When I really think about it, I don't want my son to tell the friend he's bringin g home from college for Thanksgiving, 'My mom gets up at 4 in the morning and bakes homemade pies, and then she hand bastes a turkey for three hours and presses all the linens for the table.' That would mean I'd built a shrine or a monument to myself. I just want him to want to come home. And then, if there is anything more to say to his friend, to add, 'You're gonna love it there.'

As mothers, we are building great cathedrals. We cannot be seen if we're doing it right. And one day, it is very possible that the world will marvel, not only at what we have built, but at the beauty that has been added to the world by the sacrifices on invisible women.

The italized statement makes sense. When things are done wrong, everyone sees it.

'Therefore encourage one another, and let each one help to strengthen his friend, as in fact you do' 1 Thessalonians 5:11

8 comments:

Jim Miller said...

Who wrote this? It's quite insightful - and I know it's applicable to each of the under-appreciated mothers out there.

I love and appreciate all you do for our family, Sara. Thanks for performing so many different roles so well.

Cassie said...

I read this a while back and thought about posting it on my fridge to remind me of how important my role is - when I am not feeling that way!
Jim's words are sweet. We both are lucky to have a husband that recognizes most of the roles we perform daily.

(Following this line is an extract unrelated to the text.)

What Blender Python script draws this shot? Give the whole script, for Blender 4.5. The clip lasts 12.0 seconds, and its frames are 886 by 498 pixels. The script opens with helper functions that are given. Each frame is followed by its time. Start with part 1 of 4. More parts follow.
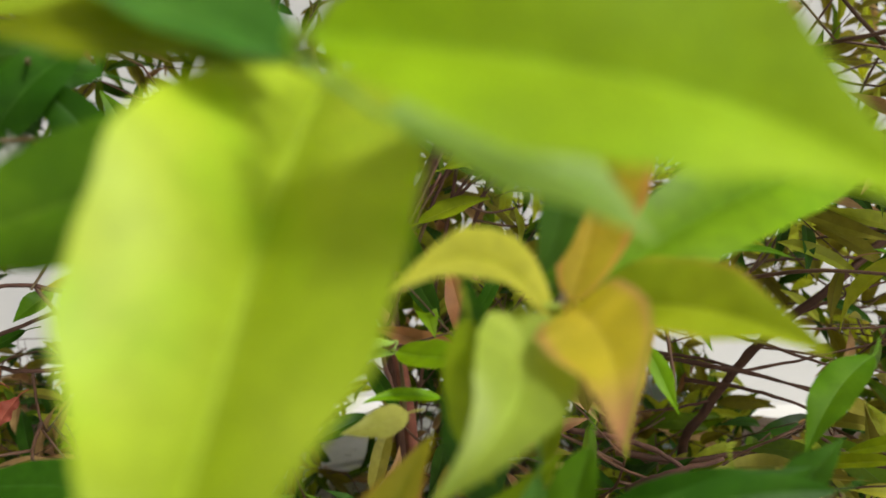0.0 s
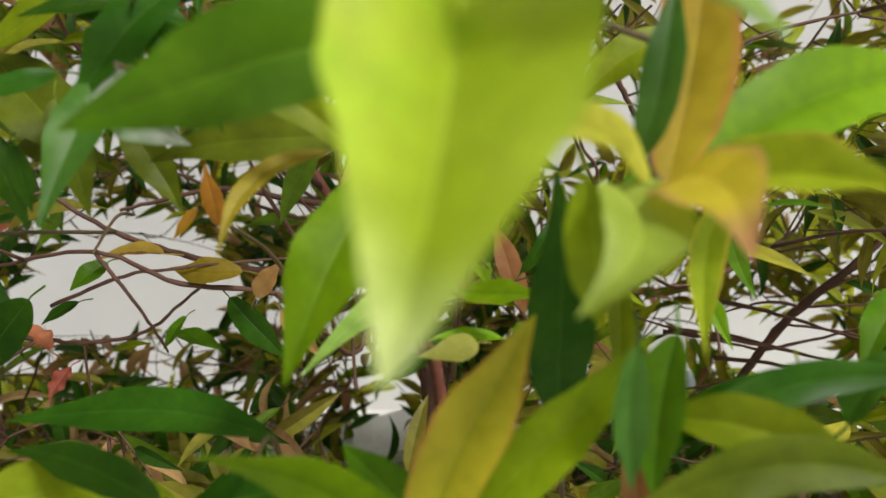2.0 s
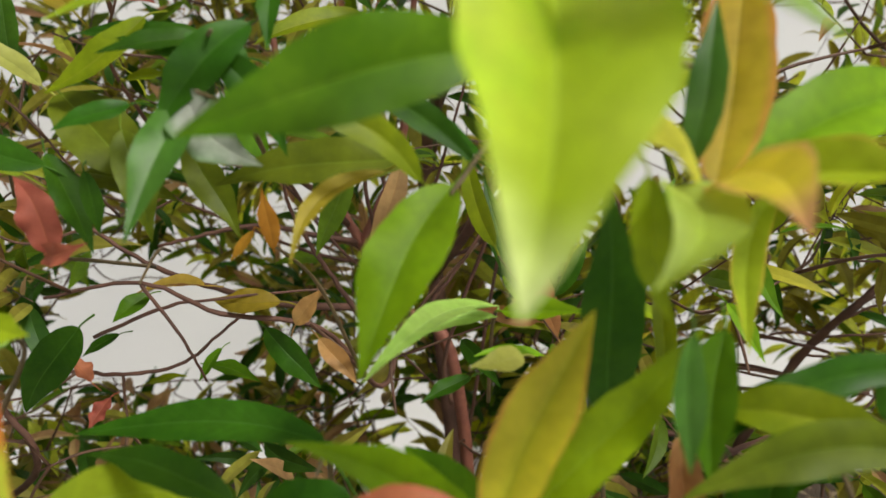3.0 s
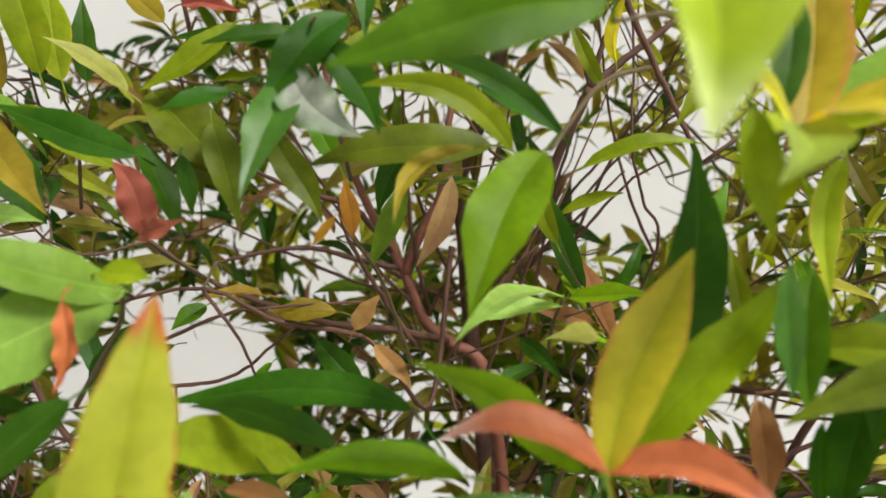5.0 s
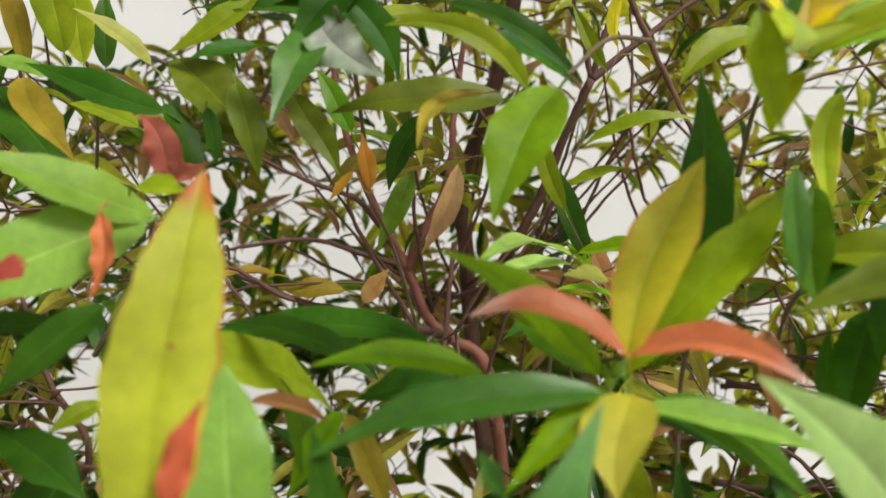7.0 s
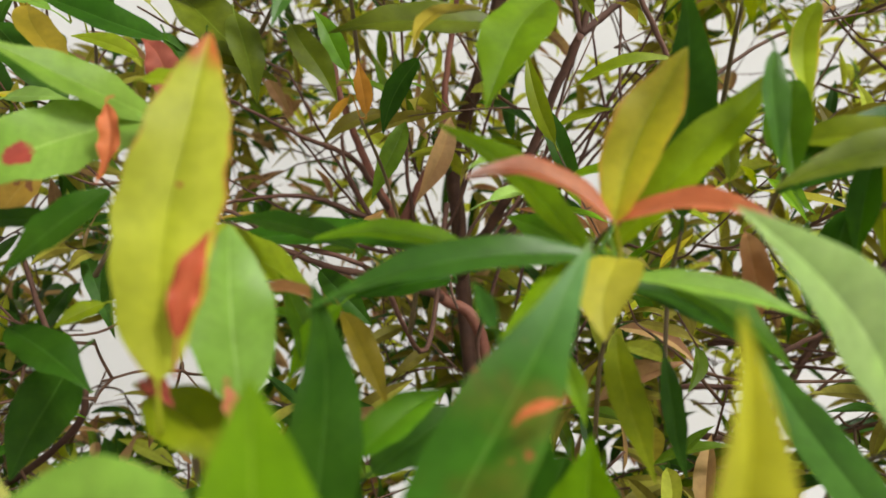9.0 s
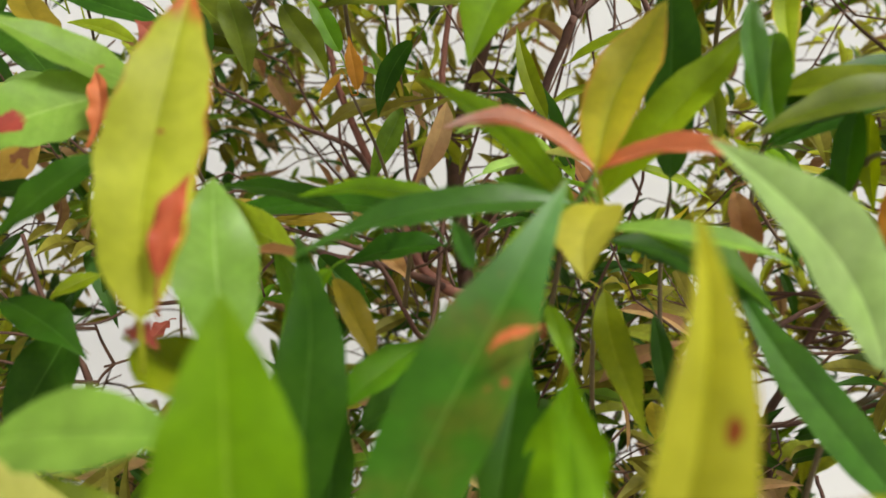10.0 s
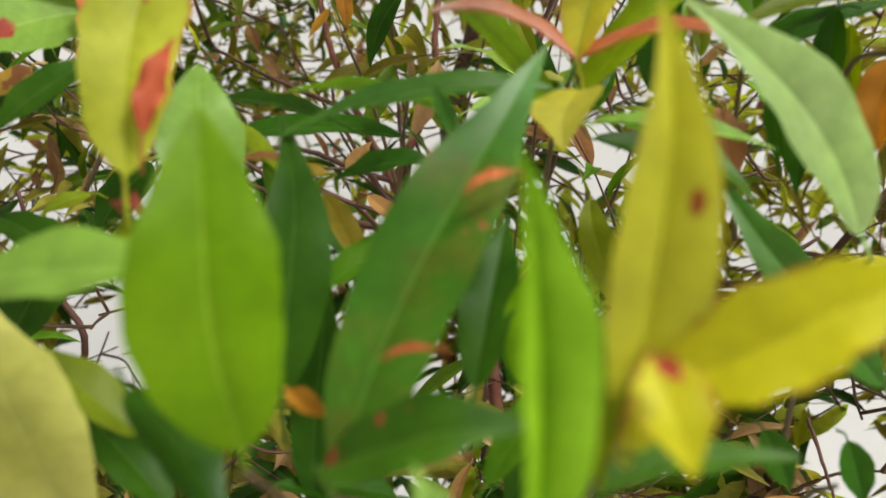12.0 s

Brittyne Fitzgerald said...

This was great...just what I needed today.

Ginger said...

Being a mother is the hardest job in the world. Anyone who is not a mother just doesn't get it. Thanks for posting this.

Anonymous said...

Thank you. This is exactly what I needed to read.

LRM98 said...

Beautifully written... I loved the way you connected your life to the messages of God.

by Yvette Fourie said...

Fabulous. I always wanted to yell out to the whole world that 'anyone who is not a mother just doesn't get it' - as Ginger said.
Many people told me that my life would change when I had children but I honestly had no idea how ... and nobody does - the sad part is that very few really speak about it ... so the cycle continues. This is a great post. A lovely analogy and really just what I needed today.
Thank you!

meme said...

Thank you, exactly what I neede to read as it explains how I am feeling. It also reminded me that God is there.